NV Energy argues the petition is premature because in a filing with the PUC, the company asks regulators to determine if the utility’s response to the order is sufficient. 

Loar, a former PUC staff member who is now with the BCP, is recommending the commission disallow NV Energy’s: 

• recovery of 20% of 2022 and 2023 fire agency charges amounting to $5.9 million;

• recovery of 100% of fire agency vehicle charges amounting to $3.3 million for 2022 and 2023;

• recovery of $171,295 equating to 37% of outside counsel fees of half a million dollars, as well the carrying costs from which NV Energy profits;

NV Energy argues that in-house counsel are overworked, requiring the utility to contract with outside attorneys. PUC staff countered the utility is responsible for the increased workload because it has chosen to file more cases with regulators, and should not profit as a result.  

Nevada law says a public utility that fails, neglects or refuses to follow a commission order is liable for an administrative fine after notice and opportunity for a hearing.  

From 2005 through 2018, PUC staff sought no administrative fines against NV Energy, according to the agency’s records.

In 2019, the commission initiated its own show cause case regarding NV Energy’s failure to set aside $10 million for energy storage rebates from a $295 million allocation for all rebate programs. A stipulated agreement required NV Energy to pay an administrative fine of $100,000. 

This year, staff filed an order to show cause against NV Energy for double-dipping. The utility, in a general rate case, asked to recoup the costs of the Mojave Community Based Solar Resource when the expense was already included in another rate. The PUC ordered NV Energy to pay a fine of $75,000. 

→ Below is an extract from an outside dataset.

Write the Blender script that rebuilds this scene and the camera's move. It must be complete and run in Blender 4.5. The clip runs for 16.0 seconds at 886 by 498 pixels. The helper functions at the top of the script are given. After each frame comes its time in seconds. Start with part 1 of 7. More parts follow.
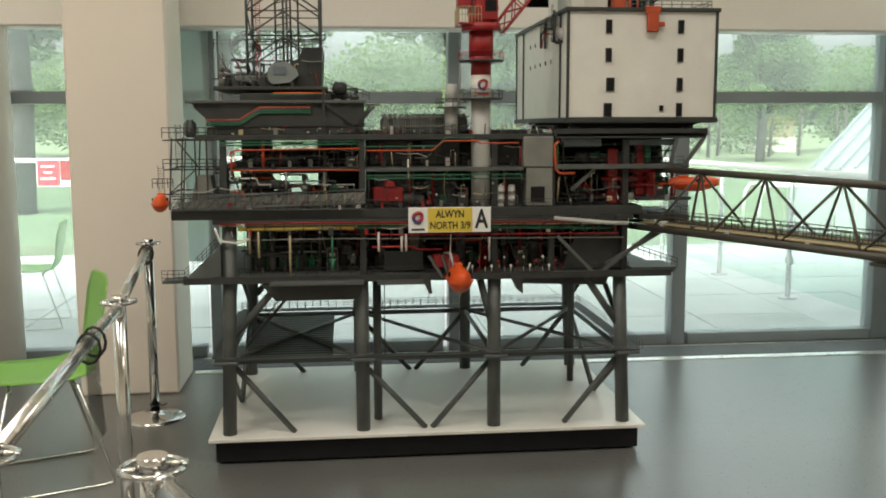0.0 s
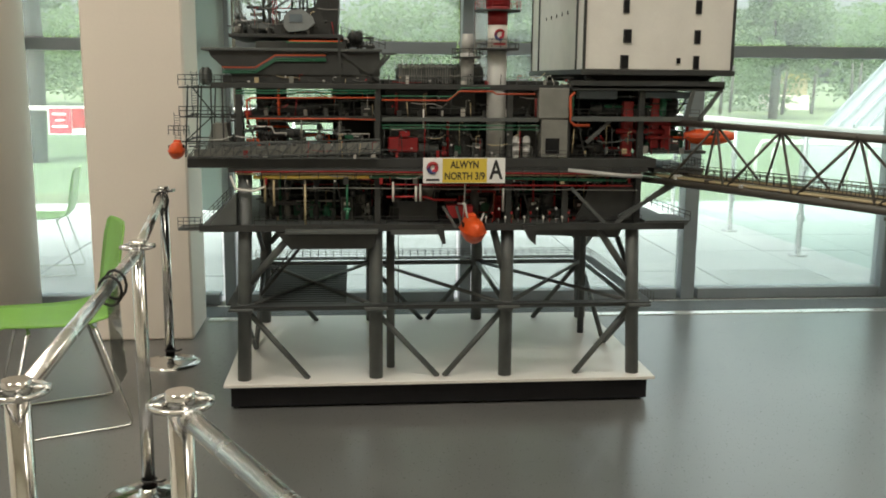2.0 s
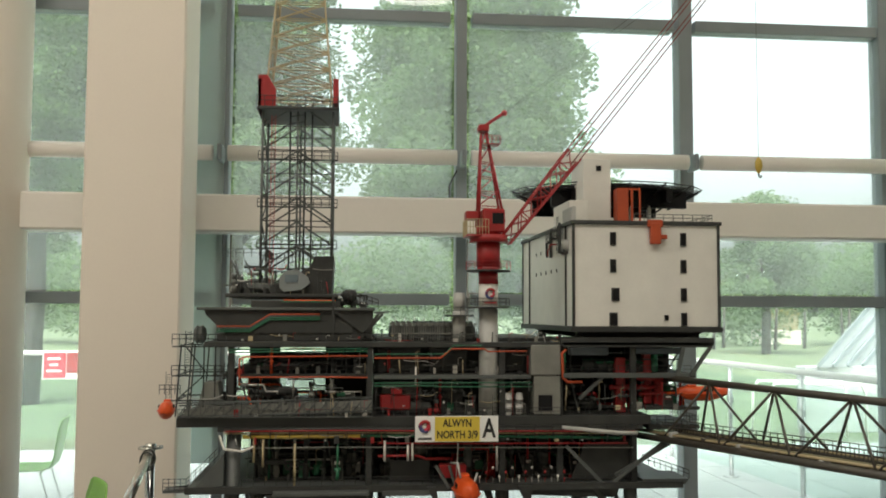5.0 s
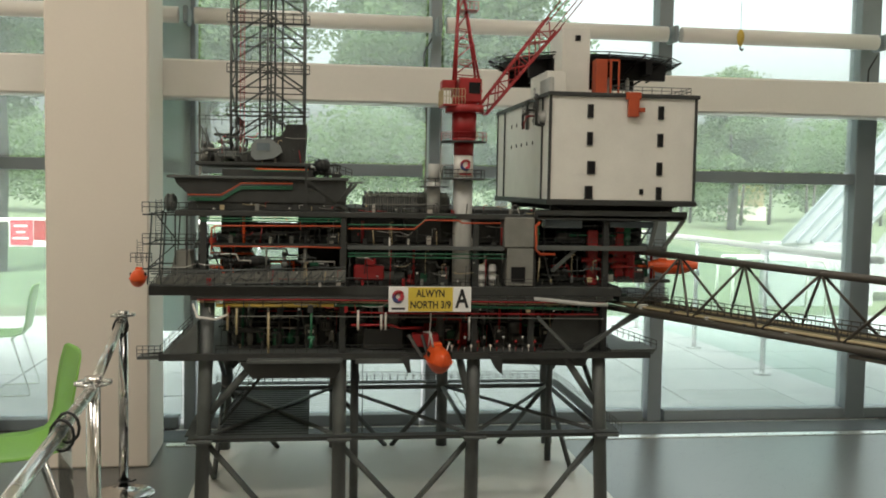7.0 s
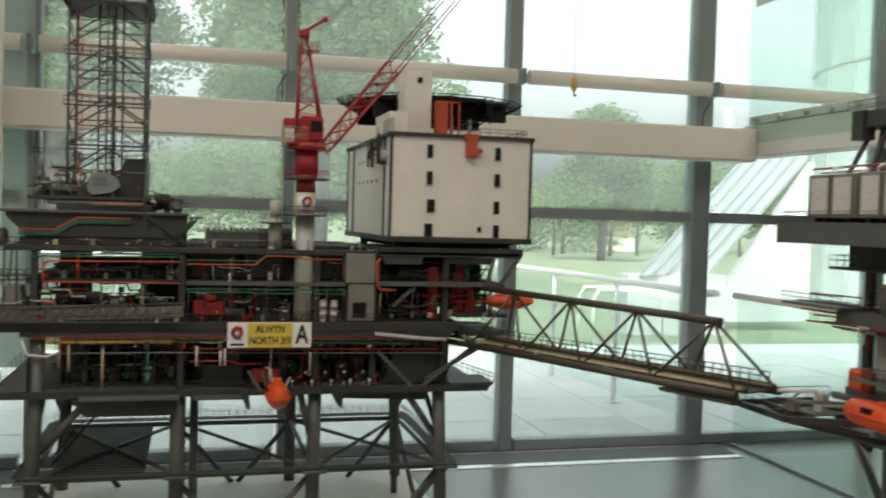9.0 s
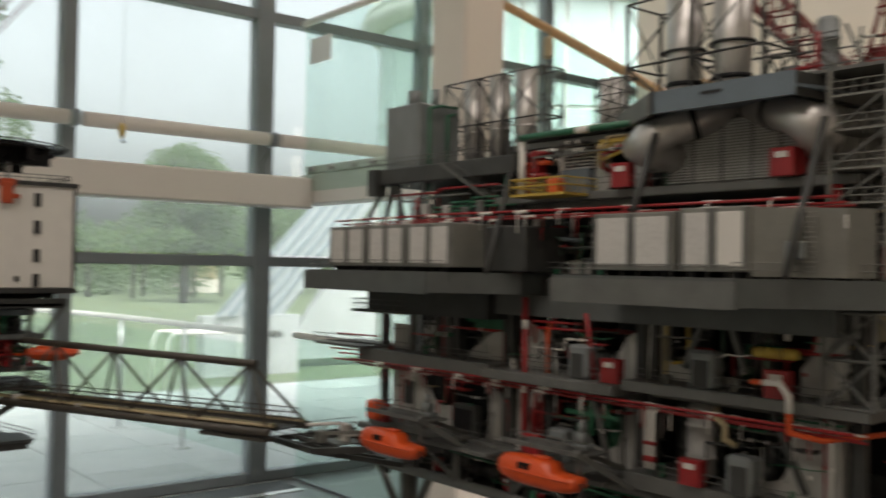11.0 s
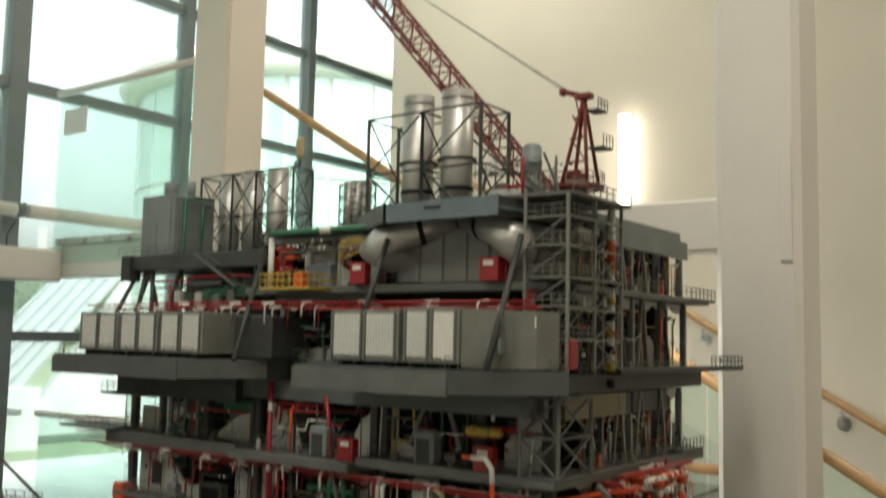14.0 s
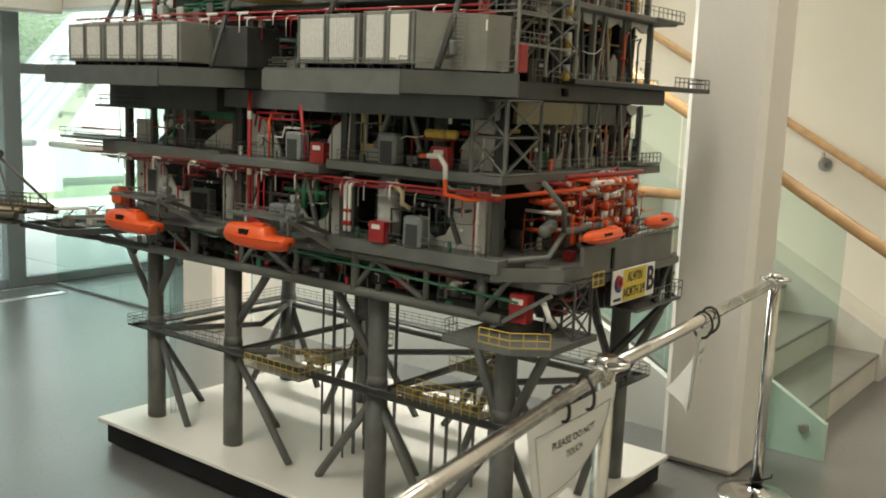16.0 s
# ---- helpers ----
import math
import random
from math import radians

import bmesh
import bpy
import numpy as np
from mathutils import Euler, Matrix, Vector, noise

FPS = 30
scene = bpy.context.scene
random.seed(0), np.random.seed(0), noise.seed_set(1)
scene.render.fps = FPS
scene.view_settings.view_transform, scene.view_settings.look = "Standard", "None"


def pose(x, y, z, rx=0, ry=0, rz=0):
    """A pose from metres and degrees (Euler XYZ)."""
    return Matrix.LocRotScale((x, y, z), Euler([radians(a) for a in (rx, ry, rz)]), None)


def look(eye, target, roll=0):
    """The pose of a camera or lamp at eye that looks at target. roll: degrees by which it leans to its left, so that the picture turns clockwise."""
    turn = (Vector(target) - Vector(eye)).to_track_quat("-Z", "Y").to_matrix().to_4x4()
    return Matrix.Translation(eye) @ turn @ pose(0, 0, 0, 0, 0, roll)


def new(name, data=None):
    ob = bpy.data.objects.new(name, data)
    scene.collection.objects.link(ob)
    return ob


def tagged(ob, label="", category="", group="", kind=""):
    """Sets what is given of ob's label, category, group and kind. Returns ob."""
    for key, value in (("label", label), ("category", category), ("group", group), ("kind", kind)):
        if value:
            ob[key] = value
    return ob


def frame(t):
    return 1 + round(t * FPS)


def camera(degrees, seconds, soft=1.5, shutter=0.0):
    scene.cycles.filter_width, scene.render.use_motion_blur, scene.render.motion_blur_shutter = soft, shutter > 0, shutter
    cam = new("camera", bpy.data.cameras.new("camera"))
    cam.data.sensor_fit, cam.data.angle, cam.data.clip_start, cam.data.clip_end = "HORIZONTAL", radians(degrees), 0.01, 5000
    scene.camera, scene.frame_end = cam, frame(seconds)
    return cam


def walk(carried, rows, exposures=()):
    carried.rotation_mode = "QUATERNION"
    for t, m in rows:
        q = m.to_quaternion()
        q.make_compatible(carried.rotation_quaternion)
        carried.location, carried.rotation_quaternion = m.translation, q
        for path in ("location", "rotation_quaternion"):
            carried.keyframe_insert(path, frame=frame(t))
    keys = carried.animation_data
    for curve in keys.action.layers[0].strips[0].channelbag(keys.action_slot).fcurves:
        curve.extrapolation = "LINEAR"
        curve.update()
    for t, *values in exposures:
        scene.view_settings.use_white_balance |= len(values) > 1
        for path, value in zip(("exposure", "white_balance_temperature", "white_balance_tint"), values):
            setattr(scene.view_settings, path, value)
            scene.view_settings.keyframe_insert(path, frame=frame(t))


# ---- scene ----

Also this year, staff filed an order to show cause against NV Energy for including costs related to an excavation incident (call before you dig) in a general rate case filing when a previous agreement between the utility and PUC staff excluded such expenses. 

The general principle in utility ratemaking is that ratepayers should not pay any costs associated with a utility’s negligence. The PUC ordered NV Energy to pay a $50,000 fine.